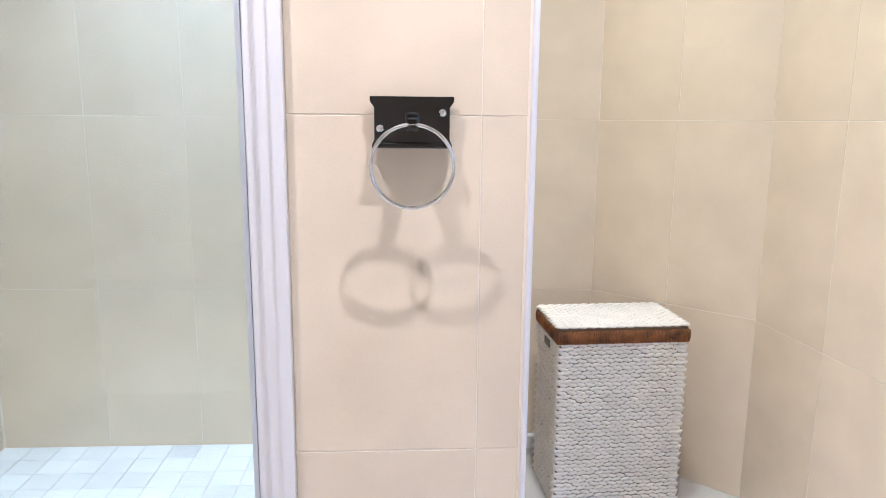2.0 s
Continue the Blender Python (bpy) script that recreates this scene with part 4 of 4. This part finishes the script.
def tree(at, height, spread, seed):
    r = random.Random(seed)
    ob = thing("garden_tree", at, "broad leafy tree behind the garden", "tree", "garden trees")
    bm = bmesh.new()
    add_tube(bm, [(0, 0, 0), (0.05, 0.02, height * 0.25), (0.1, -0.05, height * 0.55)], 0.14, 8)
    tips = []
    for k in range(9):
        a, e = r.uniform(0, 6.28), r.uniform(0.3, 1.1)
        base = Vector((0.08, 0, height * r.uniform(0.35, 0.55)))
        tip = base + Vector((math.cos(a) * math.cos(e), math.sin(a) * math.cos(e), math.sin(e))) * spread * r.uniform(0.6, 1.0)
        add_tube(bm, [base, base.lerp(tip, 0.5) + Z * 0.15, tip], 0.045, 6)
        tips += [base.lerp(tip, f) for f in (0.5, 0.75, 1.0)]
    part("trunk", bm, M_BARK, ob, "", True)
    vs, fs = [], []
    for tip in tips:
        for k in range(110):
            c = tip + Vector((r.gauss(0, 1), r.gauss(0, 1), r.gauss(0, 0.8))) * spread * 0.19
            d = Vector((r.uniform(-1, 1), r.uniform(-1, 1), r.uniform(-1, 1))).normalized()
            e2 = d.orthogonal().normalized()
            L = r.uniform(0.07, 0.14)
            b0 = len(vs)
            vs += [tuple(c - d * L), tuple(c + e2 * L * 0.4), tuple(c + d * L), tuple(c - e2 * L * 0.4)]
            fs.append((b0, b0 + 1, b0 + 2, b0 + 3))
    pydata_part("crown", vs, fs, M_LEAFDARK, ob, "crown of small green leaves")


for k, (x, y, h, s) in enumerate(((4.4, 13.2, 6, 2.2), (6.8, 11.5, 6.5, 2.4), (3.0, 16.5, 6, 2.0), (1.5, 9.6, 3.6, 1.5), (2.6, 11.0, 4.2, 1.6), (2.9, 8.9, 3.4, 1.5), (4.4, 9.6, 4.2, 1.8), (2.0, 12.2, 5.0, 2.0))):
    tree((x, y, -0.22), h, s, 60 + k)

# ---- tiles: one mesh for alike pieces ----
def tile_mesh(name, w, h, t, material, inset=0.0008):
    bm = bmesh.new()
    lo = [bm.verts.new((x, y, 0)) for x, y in ((0, 0), (w, 0), (w, h), (0, h))]
    mid = [bm.verts.new((x, y, t - inset)) for x, y in ((0, 0), (w, 0), (w, h), (0, h))]
    hi = [bm.verts.new((x, y, t)) for x, y in ((inset, inset), (w - inset, inset), (w - inset, h - inset), (inset, h - inset))]
    for a, b in ((lo, mid), (mid, hi)):
        for k in range(4):
            bm.faces.new((a[k], a[(k + 1) % 4], b[(k + 1) % 4], b[k]))
    bm.faces.new(hi)
    return mesh(name, bm, material)


MADE = {}


def tile(name, m, w, h, t, material, parent):
    key = (name, round(w, 3), round(h, 3), material.name)
    if key not in MADE:
        MADE[key] = tile_mesh(name, w, h, t, material)
    ob = new(name, MADE[key])
    ob.matrix_world = m
    ob.parent = parent
    return ob


def wall_tiles(parent, p0, p1, z1, first, holes=(), w=0.33, rows=(0.0, 0.59, 1.188, 1.786, 2.384, 2.5), proud=0.0009, joints=None):
    """Tiles on the side to the right of the way p0 to p1; first: where the first joint lies; holes: (u0, u1, z0, z1)."""
    a, b = Vector(p0), Vector(p1)
    d = (b - a).normalized()
    nrm = Vector((d.y, -d.x))
    length = (b - a).length
    cuts = [0.0]
    u = first
    while u < length - 0.01:
        if u > 0.01:
            cuts.append(u)
        u += w
    if joints is not None:
        cuts = [0.0, *joints]
    cuts.append(length)
    for h in holes:
        cuts += [h[0], h[1]]
    cuts = sorted(cuts)
    basis = Matrix(((d.x, 0, nrm.x), (d.y, 0, nrm.y), (0, 1, 0))).to_4x4()
    for u0, u1 in zip(cuts, cuts[1:]):
        if u1 - u0 < 0.008:
            continue
        for z0, zz in zip(rows, rows[1:]):
            for h in holes:
                if u0 >= h[0] - 1e-4 and u1 <= h[1] + 1e-4 and z0 < h[3] and zz > h[2]:
                    if zz > h[3]:
                        z0 = max(z0, h[3])
                    else:
                        z0 = zz
            zz = min(zz, z1)
            if zz - z0 < 0.01:
                continue
            g = 0.0010
            m = Matrix.Translation((a.x + d.x * (u0 + g), a.y + d.y * (u0 + g), z0 + g)) @ basis
            tile("wall_tile", m, u1 - u0 - 2 * g, zz - z0 - 2 * g, proud, M_BTILE, parent)


obs = bpy.data.objects
wall_tiles(obs["wall_shower_front"], (-1.055, -1.606), (-1.055, -0.052), BCEIL, 0, [(0.39, 1.15, 0.0, 2.07)], joints=[0.126, 1.476])
wall_tiles(obs["wall_shower_side"], (-1.055, -0.04), (-2.265, -0.04), BCEIL, 0.2)
wall_tiles(obs["wall_shower_side"], (-2.306, -0.16), (-1.17, -0.16), BCEIL, 0.2)
wall_tiles(obs["wall_south"], (1.35, -1.606), (-1.049, -1.606), BCEIL, 0.15)
wall_tiles(obs["wall_south"], (-1.17, -1.706), (-2.300, -1.706), BCEIL, 0.2)
wall_tiles(obs["wall_shower_back"], (-2.306, -1.70), (-2.306, -0.166), BCEIL, 0.37)
wall_tiles(obs["wall_nook"], NOOK[0], NOOK[1], BCEIL, 0.25)
wall_tiles(obs["wall_nook"], NOOK[1], NOOK[2], BCEIL, 0.28)
wall_tiles(obs["wall_doorway"], NOOK[2], NOOK[3], BCEIL, 0.31)

# floor tiles, clipped at the plan's outer limits
OX, OY, S, G = -1.59, 2.85, 0.6, 0.002
for i in range(-9, 6):
    for j in range(-8, 8):
        x0, x1 = max(OX + i * S, -6.95), min(OX + (i + 1) * S, 1.4)
        y0, y1 = max(OY + j * S, -1.6), min(OY + (j + 1) * S, 7.4)
        if x1 - x0 < 0.05 or y1 - y0 < 0.05 or (x1 < -2.4 and y1 < 0.9) or (x0 > -0.15 and y0 > 3.3) or (x1 < -6.66) or (x0 < -1.1 and y1 < -0.1):
            continue
        if x0 < -1.1 and y0 < -0.1:
            y0 = -0.1
        tile("floor_tile", Matrix.Translation((x0 + G, y0 + G, -0.004)), x1 - x0 - 2 * G, y1 - y0 - 2 * G, 0.004, M_TILE, floor)
# shower floor mosaic
bed_sh = setting("floor_shower", prism([(-2.306, -1.706), (-1.06, -1.706), (-1.06, -0.16), (-2.306, -0.16)], -0.02, 0.001), M_BGROUT, "white stone mosaic shower floor")
k = 0
for i in range(13):
    for j in range(16):
        x0, y0 = -2.3 + i * 0.1, -1.7 + j * 0.1
        x1, y1 = min(x0 + 0.1, -1.065), min(y0 + 0.1, -0.165)
        if x1 - x0 < 0.02 or y1 - y0 < 0.02 or math.hypot((x0 + x1) / 2 + 1.69, (y0 + y1) / 2 + 1.035) < 0.05:
            continue
        tile("mosaic_tile", Matrix.Translation((x0 + 0.001, y0 + 0.001, 0.001)), x1 - x0 - 0.002, y1 - y0 - 0.002, 0.003, M_MOSAIC, bed_sh)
....
▶ [WHAT TO DO]: Omit the pictures and reproduce the listing exactly.

▶ [ANSWER FOR THIS EXERCISE]:
2.0 s
Continue the Blender Python (bpy) script that recreates this scene with part 4 of 4. This part finishes the script.
def tree(at, height, spread, seed):
    r = random.Random(seed)
    ob = thing("garden_tree", at, "broad leafy tree behind the garden", "tree", "garden trees")
    bm = bmesh.new()
    add_tube(bm, [(0, 0, 0), (0.05, 0.02, height * 0.25), (0.1, -0.05, height * 0.55)], 0.14, 8)
    tips = []
    for k in range(9):
        a, e = r.uniform(0, 6.28), r.uniform(0.3, 1.1)
        base = Vector((0.08, 0, height * r.uniform(0.35, 0.55)))
        tip = base + Vector((math.cos(a) * math.cos(e), math.sin(a) * math.cos(e), math.sin(e))) * spread * r.uniform(0.6, 1.0)
        add_tube(bm, [base, base.lerp(tip, 0.5) + Z * 0.15, tip], 0.045, 6)
        tips += [base.lerp(tip, f) for f in (0.5, 0.75, 1.0)]
    part("trunk", bm, M_BARK, ob, "", True)
    vs, fs = [], []
    for tip in tips:
        for k in range(110):
            c = tip + Vector((r.gauss(0, 1), r.gauss(0, 1), r.gauss(0, 0.8))) * spread * 0.19
            d = Vector((r.uniform(-1, 1), r.uniform(-1, 1), r.uniform(-1, 1))).normalized()
            e2 = d.orthogonal().normalized()
            L = r.uniform(0.07, 0.14)
            b0 = len(vs)
            vs += [tuple(c - d * L), tuple(c + e2 * L * 0.4), tuple(c + d * L), tuple(c - e2 * L * 0.4)]
            fs.append((b0, b0 + 1, b0 + 2, b0 + 3))
    pydata_part("crown", vs, fs, M_LEAFDARK, ob, "crown of small green leaves")


for k, (x, y, h, s) in enumerate(((4.4, 13.2, 6, 2.2), (6.8, 11.5, 6.5, 2.4), (3.0, 16.5, 6, 2.0), (1.5, 9.6, 3.6, 1.5), (2.6, 11.0, 4.2, 1.6), (2.9, 8.9, 3.4, 1.5), (4.4, 9.6, 4.2, 1.8), (2.0, 12.2, 5.0, 2.0))):
    tree((x, y, -0.22), h, s, 60 + k)

# ---- tiles: one mesh for alike pieces ----
def tile_mesh(name, w, h, t, material, inset=0.0008):
    bm = bmesh.new()
    lo = [bm.verts.new((x, y, 0)) for x, y in ((0, 0), (w, 0), (w, h), (0, h))]
    mid = [bm.verts.new((x, y, t - inset)) for x, y in ((0, 0), (w, 0), (w, h), (0, h))]
    hi = [bm.verts.new((x, y, t)) for x, y in ((inset, inset), (w - inset, inset), (w - inset, h - inset), (inset, h - inset))]
    for a, b in ((lo, mid), (mid, hi)):
        for k in range(4):
            bm.faces.new((a[k], a[(k + 1) % 4], b[(k + 1) % 4], b[k]))
    bm.faces.new(hi)
    return mesh(name, bm, material)


MADE = {}


def tile(name, m, w, h, t, material, parent):
    key = (name, round(w, 3), round(h, 3), material.name)
    if key not in MADE:
        MADE[key] = tile_mesh(name, w, h, t, material)
    ob = new(name, MADE[key])
    ob.matrix_world = m
    ob.parent = parent
    return ob


def wall_tiles(parent, p0, p1, z1, first, holes=(), w=0.33, rows=(0.0, 0.59, 1.188, 1.786, 2.384, 2.5), proud=0.0009, joints=None):
    """Tiles on the side to the right of the way p0 to p1; first: where the first joint lies; holes: (u0, u1, z0, z1)."""
    a, b = Vector(p0), Vector(p1)
    d = (b - a).normalized()
    nrm = Vector((d.y, -d.x))
    length = (b - a).length
    cuts = [0.0]
    u = first
    while u < length - 0.01:
        if u > 0.01:
            cuts.append(u)
        u += w
    if joints is not None:
        cuts = [0.0, *joints]
    cuts.append(length)
    for h in holes:
        cuts += [h[0], h[1]]
    cuts = sorted(cuts)
    basis = Matrix(((d.x, 0, nrm.x), (d.y, 0, nrm.y), (0, 1, 0))).to_4x4()
    for u0, u1 in zip(cuts, cuts[1:]):
        if u1 - u0 < 0.008:
            continue
        for z0, zz in zip(rows, rows[1:]):
            for h in holes:
                if u0 >= h[0] - 1e-4 and u1 <= h[1] + 1e-4 and z0 < h[3] and zz > h[2]:
                    if zz > h[3]:
                        z0 = max(z0, h[3])
                    else:
                        z0 = zz
            zz = min(zz, z1)
            if zz - z0 < 0.01:
                continue
            g = 0.0010
            m = Matrix.Translation((a.x + d.x * (u0 + g), a.y + d.y * (u0 + g), z0 + g)) @ basis
            tile("wall_tile", m, u1 - u0 - 2 * g, zz - z0 - 2 * g, proud, M_BTILE, parent)


obs = bpy.data.objects
wall_tiles(obs["wall_shower_front"], (-1.055, -1.606), (-1.055, -0.052), BCEIL, 0, [(0.39, 1.15, 0.0, 2.07)], joints=[0.126, 1.476])
wall_tiles(obs["wall_shower_side"], (-1.055, -0.04), (-2.265, -0.04), BCEIL, 0.2)
wall_tiles(obs["wall_shower_side"], (-2.306, -0.16), (-1.17, -0.16), BCEIL, 0.2)
wall_tiles(obs["wall_south"], (1.35, -1.606), (-1.049, -1.606), BCEIL, 0.15)
wall_tiles(obs["wall_south"], (-1.17, -1.706), (-2.300, -1.706), BCEIL, 0.2)
wall_tiles(obs["wall_shower_back"], (-2.306, -1.70), (-2.306, -0.166), BCEIL, 0.37)
wall_tiles(obs["wall_nook"], NOOK[0], NOOK[1], BCEIL, 0.25)
wall_tiles(obs["wall_nook"], NOOK[1], NOOK[2], BCEIL, 0.28)
wall_tiles(obs["wall_doorway"], NOOK[2], NOOK[3], BCEIL, 0.31)

# floor tiles, clipped at the plan's outer limits
OX, OY, S, G = -1.59, 2.85, 0.6, 0.002
for i in range(-9, 6):
    for j in range(-8, 8):
        x0, x1 = max(OX + i * S, -6.95), min(OX + (i + 1) * S, 1.4)
        y0, y1 = max(OY + j * S, -1.6), min(OY + (j + 1) * S, 7.4)
        if x1 - x0 < 0.05 or y1 - y0 < 0.05 or (x1 < -2.4 and y1 < 0.9) or (x0 > -0.15 and y0 > 3.3) or (x1 < -6.66) or (x0 < -1.1 and y1 < -0.1):
            continue
        if x0 < -1.1 and y0 < -0.1:
            y0 = -0.1
        tile("floor_tile", Matrix.Translation((x0 + G, y0 + G, -0.004)), x1 - x0 - 2 * G, y1 - y0 - 2 * G, 0.004, M_TILE, floor)
# shower floor mosaic
bed_sh = setting("floor_shower", prism([(-2.306, -1.706), (-1.06, -1.706), (-1.06, -0.16), (-2.306, -0.16)], -0.02, 0.001), M_BGROUT, "white stone mosaic shower floor")
k = 0
for i in range(13):
    for j in range(16):
        x0, y0 = -2.3 + i * 0.1, -1.7 + j * 0.1
        x1, y1 = min(x0 + 0.1, -1.065), min(y0 + 0.1, -0.165)
        if x1 - x0 < 0.02 or y1 - y0 < 0.02 or math.hypot((x0 + x1) / 2 + 1.69, (y0 + y1) / 2 + 1.035) < 0.05:
            continue
        tile("mosaic_tile", Matrix.Translation((x0 + 0.001, y0 + 0.001, 0.001)), x1 - x0 - 0.002, y1 - y0 - 0.002, 0.003, M_MOSAIC, bed_sh)